[PEM11-P27] Characteristics of travelling ionospheric disturbances observed by Kharkiv and Millstone Hill radars
Keywords:traveling ionospheric disturbances, gravity waves
In 2016, two coordinated measuring campaigns have been held near the vernal equinox and summer solstice using Kharkiv (49.6 N, 36.4 E) and Millstone Hill (42.6 N, 288.5 E) IS radars. The goal of joint observations was to detect TIDs and estimate their characteristics during these geophysical periods as well as to find similarities and differences in results obtained at various longitudes.

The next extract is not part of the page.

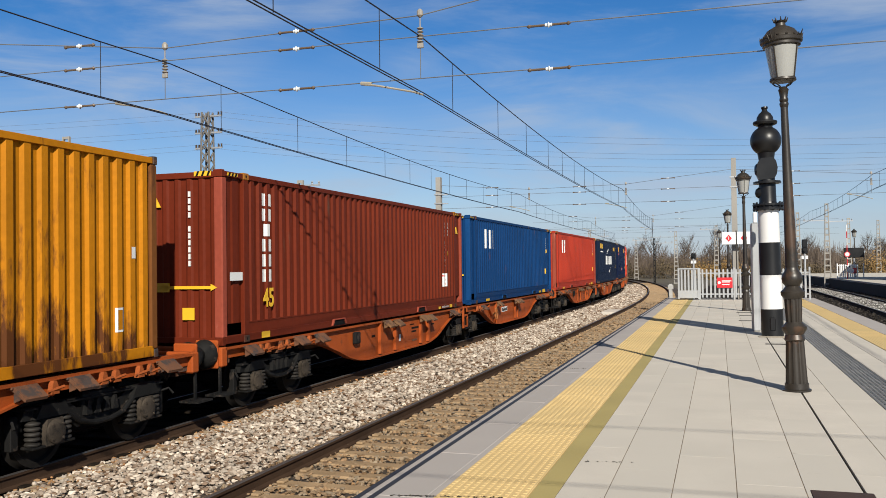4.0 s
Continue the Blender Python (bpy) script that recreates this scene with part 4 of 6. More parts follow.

During the vernal equinox, the prevailing TIDs are observed near the sunrise and sunset solar terminators by both Kharkiv and Millstone Hill. The TID periods generally fall within the ranges of 40 – 80 mins and 20 – 40 mins. Relative TID amplitudes over Kharkiv are usually 3–15% and 2–10% of background electron density and plasma temperatures, respectively. At Millstone Hill, these values are greater and reach 10–35% for TIDs in electron density and 5–15% for TIDs in electron and ion temperatures. Larger values of TIDs amplitudes over Millstone Hill may indicate the longitudinal differences.
As for summer solstice, the overall wave activity was weaker. Despite the absence of solar terminators over Kharkiv at the heights above 250 km, TIDs occurred near the periods of terminator passage at lower heights. These results confirm the hypothesis that observed TIDs are caused by AGWs generated in the middle and lower atmosphere and propagating upward. The TIDs over Millstone Hill are mainly observed around solar terminator periods, similarly to the vernal equinox. Prevailing periods for TIDs over Kharkiv and Millstone Hill are of 40 – 80 and 20 – 40 mins. The values of relative amplitudes over Kharkiv are 8–20% and 3–8% of background electron density and plasma temperatures, respectively. These values are similar for Millstone Hill.
Conducting systematic long-term observations of wave processes in the ionosphere using all facilities available at Kharkiv and Millstone Hill observatories will enable to reveal longitudinal variability in TID characteristics, provide a better understanding of the mechanisms of TID generation and propagation, and improve regional and global ionospheric models.